TI Simplifies ADAS and EV Designs With One-Chip Sensing and Power Solutions
TI unveiled several single-chip automotive solutions at CES—one of which is the first automotive radar sensor for satellite architectures.
At CES 2024 this week, Texas Instruments (TI) announced several automotive devices that can replace complex systems with single chips. TI’s latest chips could offer a cookie-cutter solution for many designers focused on vehicle performance and safety standards.
The latest automotive chips from TI target satellite sensing and power management, allowing vehicles to become smarter and safer using single-chip solutions.
While fully autonomous vehicles are still far from being commercially available, OEMs are improving sensor and battery management system (BMS) technology for more efficient driver assistance. Commercially available radar sensors and power management subsystems, like TI's latest offerings, give designers more time to focus on new features instead of adapting old designs to meet new standards.
200-Meter Satellite Radar Sensing
In order to enhance advanced driver-assistance systems (ADAS), vehicles must sense their surroundings and make decisions. Typically, a combination of camera and radar sensors accomplish this sensing. Using a distributed signal processing approach, each radar sensor heavily processes data and sends the information to an ADAS electronic control unit (ECU).
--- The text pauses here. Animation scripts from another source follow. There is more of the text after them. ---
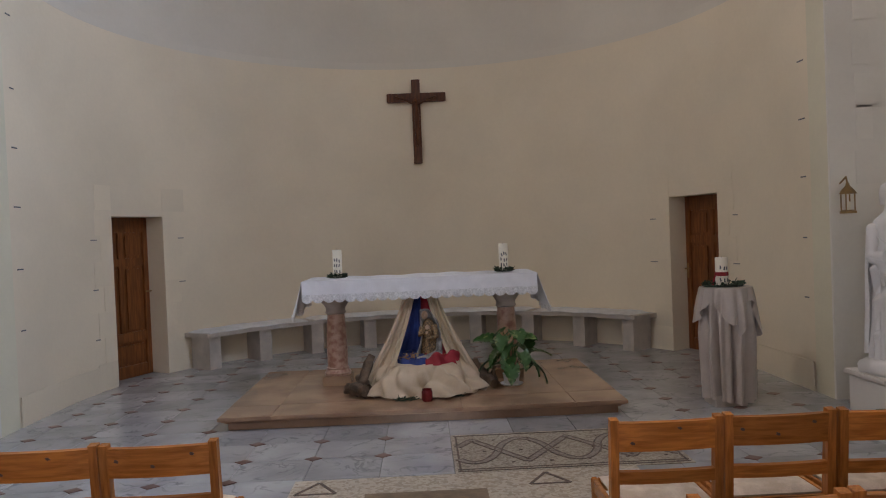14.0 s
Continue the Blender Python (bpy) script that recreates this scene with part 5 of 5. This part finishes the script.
def area2(poly):
    return sum(poly[k - 1][0] * poly[k][1] - poly[k][0] * poly[k - 1][1] for k in range(len(poly)))


nave_floor = structure("pavement_nave", B(-4.9, 4.75, BACK_Y, 16.44, -0.0115, -0.0105), GROUT, "grey marble lozenge paving of the nave", "pavement")
HX, HY = 0.47, 0.645
full = None
joined = []
for i in range(-60, 61):
    for j in range(-60, 61):
        cx, cy2 = -0.04 + HX * (i - j), 5.577 + HY + HY * (i + j)
        if not (-9 < cx < 9 and BACK_Y - 0.6 < cy2 < 17.2):
            continue
        loz = [(cx, cy2 - HY), (cx + HX, cy2), (cx, cy2 + HY), (cx - HX, cy2)]
        inside = abs(cx) < 4.3 and 1.5 < cy2
        poly = clip(loz, -8.8, 8.8, BACK_Y, 16.44)
        if len(poly) < 3 or abs(area2(poly)) < 0.02:
            continue
        if not inside:
            joined.append(poly)
            continue
        whole = abs(abs(area2(poly)) - abs(area2(loz))) < 1e-4
        if whole:
            if full is None:
                full = slab_mesh([(0, -HY), (HX, 0), (0, HY), (-HX, 0)], "tile")
                full.materials.append(MARBLE)
            ob = new("tile", full)
            ob.location = (cx, cy2, 0)
        else:
            me = slab_mesh(poly, "tile")
            me.materials.append(MARBLE)
            ob = new("tile", me)
        ob.parent = nave_floor
        if whole and math.hypot(cx - 0.55, cy2 - 4.5) < 0.34:
            ob.data = ob.data.copy()
            ob.data.materials[0] = BRECCIA
vs, fs = [], []
for poly in joined:
    me = slab_mesh(poly, "tmp")
    o = len(vs)
    vs += [tuple(v.co) for v in me.vertices]
    fs += [tuple(o + k for k in p.vertices) for p in me.polygons]
    bpy.data.meshes.remove(me)
me = bpy.data.meshes.new("tile_field")
me.from_pydata(vs, [], fs)
me.materials.append(MARBLE)
tagged(new("aisle_tiles", me), "grey marble lozenge tiles of the side aisles", "pavement", "", "stuff")

chancel = structure("pavement_chancel", B(-8.8, 8.8, 16.58, 24.9, -0.0115, -0.0105), GROUT, "white marble chancel paving with red corner insets", "pavement")
structure("trim_floor_strip", B(-8.8, 8.8, 16.442, 16.578, -0.012, 0.003, 0.002), REDSTONE, "red brown marble strip across the floor", "trim")
PX, PY = 0.513, 0.468
MOS = (0.125, 1.76, 18.0, 18.965)
PAN = (-0.95, 1.35, 17.33, 17.998)
shared = {}
inset = None
for i in range(-9, 10):
    for j in range(-6, 13):
        x0, y0 = -0.391 + PX * i, 18.98 + PY * j
        poly = clip([(x0, y0), (x0 + PX, y0), (x0 + PX, y0 + PY), (x0, y0 + PY)], -4.15, 4.0, 16.58, 24.6)
        if len(poly) < 3:
            continue
        cx, cy2 = x0 + PX / 2, y0 + PY / 2
        if cy2 > APSE_Y and math.hypot(cx - XC, cy2 - APSE_Y) > APSE_R + 0.3 or cy2 > ARCH_Y and abs(cx - XC) > APSE_R + 0.4:
            continue
        hidden = any(a + 0.02 < x0 and x0 + PX < b - 0.02 and c + 0.02 < y0 and y0 + PY < d - 0.02 for a, b, c, d in (MOS, PAN, (PX0 + 0.1, PX1 - 0.1, PY0 + 0.1, PY1 - 0.1)))
        if hidden:
            continue
        key = tuple((round(x - x0, 4), round(y - y0, 4)) for x, y in poly)
        if key not in shared:
            shared[key] = slab_mesh([(x - x0, y - y0) for x, y in poly], "tile", 0.0, 0.0015)
            shared[key].materials.append(MARBLE)
        ob = new("tile", shared[key])
        ob.location, ob.parent = (x0, y0, 0), chancel
        if any(a - 0.06 < x0 < b + 0.06 and c - 0.06 < y0 < d + 0.06 for a, b, c, d in (MOS, PAN, (PX0, PX1, PY0, PY1))) or y0 < 16.65:
            continue
        if inset is None:
            inset = slab_mesh([(0, -0.058), (0.066, 0), (0, 0.058), (-0.066, 0)], "red_inset", 0.0045, 0.0)
            inset.materials.append(REDSTONE)
        ob = new("red_inset", inset)
        ob.location, ob.parent = (x0, y0, 0), chancel

# mosaic panels let into the chancel floor
mos = structure("mosaic_panel", B(MOS[0], MOS[1], MOS[2], MOS[3], -0.01, 0.004), TESSERA, "cream tesserae floor mosaic with an interlaced band pattern", "mosaic")
def ribbon(f, n, w, z, mt, parent):
    bm = bmesh.new()
    prev = None
    for k in range(n + 1):
        p, d = f(k / n), (f(min(1, k / n + 0.002)) - f(max(0, k / n - 0.002))).normalized()
        nx = Vector((-d.y, d.x))
        a, b = [bm.verts.new((*(p + s * w / 2 * nx), z)) for s in (-1, 1)]
        if prev:
            bm.faces.new((prev[0], a, b, prev[1]))
        prev = (a, b)
    geom = bmesh.ops.extrude_face_region(bm, geom=bm.faces[:])
    for v in geom["geom"]:
        if isinstance(v, bmesh.types.BMVert):
            v.co.z += 0.002
    return part("band", bm, mt, parent)
mx, my, mw, mh = MOS[0], MOS[2], MOS[1] - MOS[0], MOS[3] - MOS[2]
TURNS, AMP = 2.1, mh * 0.30
def strand(t, ph, sharp):
    """One strand of the interlace: a zigzag where sharp, a soft wave elsewhere, by turns."""
    a = ph + t * 2 * math.pi * TURNS
    zig = 2 / math.pi * math.asin(math.sin(a))
    soft = math.copysign(abs(math.sin(a)) ** 0.7, math.sin(a))
    return Vector((mx + 0.04 + (mw - 0.08) * t, my + mh / 2 + 0.02 + AMP * (zig if sharp else soft)))
for k, (ph, sharp) in enumerate(((0.6, True), (0.6 + math.pi, False))):
    for off, w, mt in ((0.0, 0.05, GREYTESS), (0.027, 0.012, DARKTESS), (-0.027, 0.012, DARKTESS)):
        def wave(t, ph=ph, off=off, sharp=sharp):
            p, d = strand(t, ph, sharp), (strand(t + 0.004, ph, sharp) - strand(t - 0.004, ph, sharp)).normalized()
            return p + off * Vector((-d.y, d.x))
        ribbon(wave, 160, w, 0.0045 + (0.001 if mt is DARKTESS else 0) + 0.0006 * k, mt, mos)
mq = random.Random(12)
for k in range(16):
    tx, ty, ta = mx + 0.1 + (mw - 0.2) * (k + 0.5) / 16, my + mh * (0.5 + 0.3 * (k % 3 - 1)), mq.uniform(0, 6)
    part("chip", lathe([(0.018, 0.0), (0.016, 0.003)], 3, (tx, ty, 0.005)), DARKTESS, mos)
for a, b, c, d in ((mx + 0.02, mx + mw - 0.02, my + 0.03, my + 0.045), (mx + 0.02, mx + mw - 0.02, my + mh - 0.045, my + mh - 0.03), (mx + 0.03, mx + 0.045, my + 0.05, my + mh - 0.05), (mx + mw - 0.045, mx + mw - 0.03, my + 0.05, my + mh - 0.05)):
    part("border", B(a, b, c, d, 0.003, 0.0062), DARKTESS, mos)
part("border", B(mx + 0.02, mx + mw - 0.02, my + 0.075, my + 0.087, 0.003, 0.0062), DARKTESS, mos)
pan = structure("pebble_panel", B(PAN[0], PAN[1], PAN[2], PAN[3], -0.01, 0.0035), mosaic_material("buff_pebbles", (0.52, 0.44, 0.34), (0.36, 0.28, 0.20), 45), "buff pebble floor panel with brown motifs", "mosaic")
part("brown_rectangle", B(-0.46, 0.31, 17.40, 17.68, 0.002, 0.0062), material("brown_floor_stone", (0.24, 0.165, 0.10), 0.6, grain=0.2, scale=12), pan, "dull brown stone rectangle")
for x in (-0.78, 0.72):
    tri = [(x - 0.13, 17.72), (x + 0.13, 17.72), (x, 17.94)]
    for k in range(3):
        a, b = Vector(tri[k]), Vector(tri[(k + 1) % 3])
        ribbon(lambda t, a=a, b=b: a + (b - a) * t, 4, 0.022, 0.0045, DARKTESS, pan)
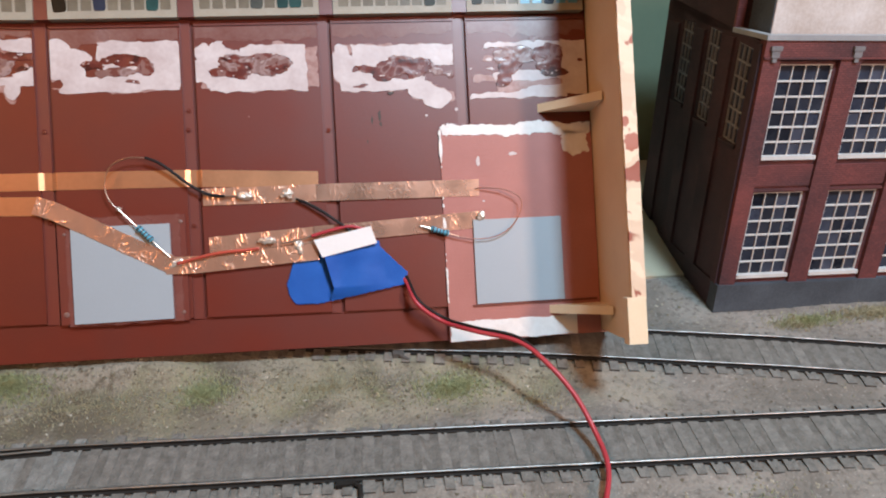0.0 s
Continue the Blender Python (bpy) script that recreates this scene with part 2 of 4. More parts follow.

A satellite approach, however, can improve performance by leveraging modern processing speeds. By lightly processing the sensor data and feeding this information into a central ECU that considers data from every sensor, advanced ADAS and sensor fusion algorithms can provide better performance.
The AWR2544EVM highlights the benefits of LOP and custom waveguide antennas (left), both of which improve directivity and range in what is normally a limited antenna system.
Much like previous generations of TI mmWave radars, the AWR2544 radar sensor (datasheet linked) includes a 5-GHz bandwidth with 8 total RF ports (4 TX 4 RX). Furthermore, the AWR2544 includes Launch-on-Package (LOP) support, where waveguide antennas can be directly mounted on the PCB to boost performance and maximum range using custom 3D antennas.
Single-Chip BMS Solutions
While radar sensors can preserve safety from outside threats, power management systems prevent catastrophic events caused by shorts. Among these systems, contactor (or relay) drivers and pyro-fuse drivers are critical for safety and efficiency.
In addition to AWR2544 radar sensor, TI has also announced the DRV3901-Q1 pyro-fuse driver and DRV3946-Q1 contactor driver to simplify vehicle power system development.
Battery management leverages contactors and fuses to remove power as needed.
The DRV3901 (datasheet linked) can efficiently control pyro-fuses to ensure faster blow times than melting fuses. It also constantly monitors the backup power capacitors to ensure that the pyro-fuses can still blow even after a power-loss event.
Simplified schematic of the DRV3901.
TI's second driver in this release, the DRV3946 (datasheet linked), efficiently drives contactors to connect or disconnect power from vehicle subsystems such as interior lights or heaters. This chip is designed to replace legacy economizers and offers a high degree of control to maintain efficiency. Programmable peak and hold currents ensure that the contactors can turn on/off quickly and safely without wasting power.
Simplified schematic of the DRV3946.
All three automotive chips—the AWR2544EVM radar sensor, DRV3901-Q1 pyro-fuse driver, and DRV3946-Q1 contactor driver—are available in preproduction quantities along with evaluation modules. TI will offer system-level demonstrations of these chips at CES 2024, highlighting how ADAS and BMS designs can benefit from them.
Simplifying System Design
While these chips from TI may not directly add new functionality to vehicle systems, the benefits of single-chip solutions could allow designers to focus less on qualifying custom designs and more on developing novel applications using the latest automotive processors. As a result, the chips may be used in new vehicle architectures to improve driver safety, vehicle response, and autonomy levels of next-gen EVs.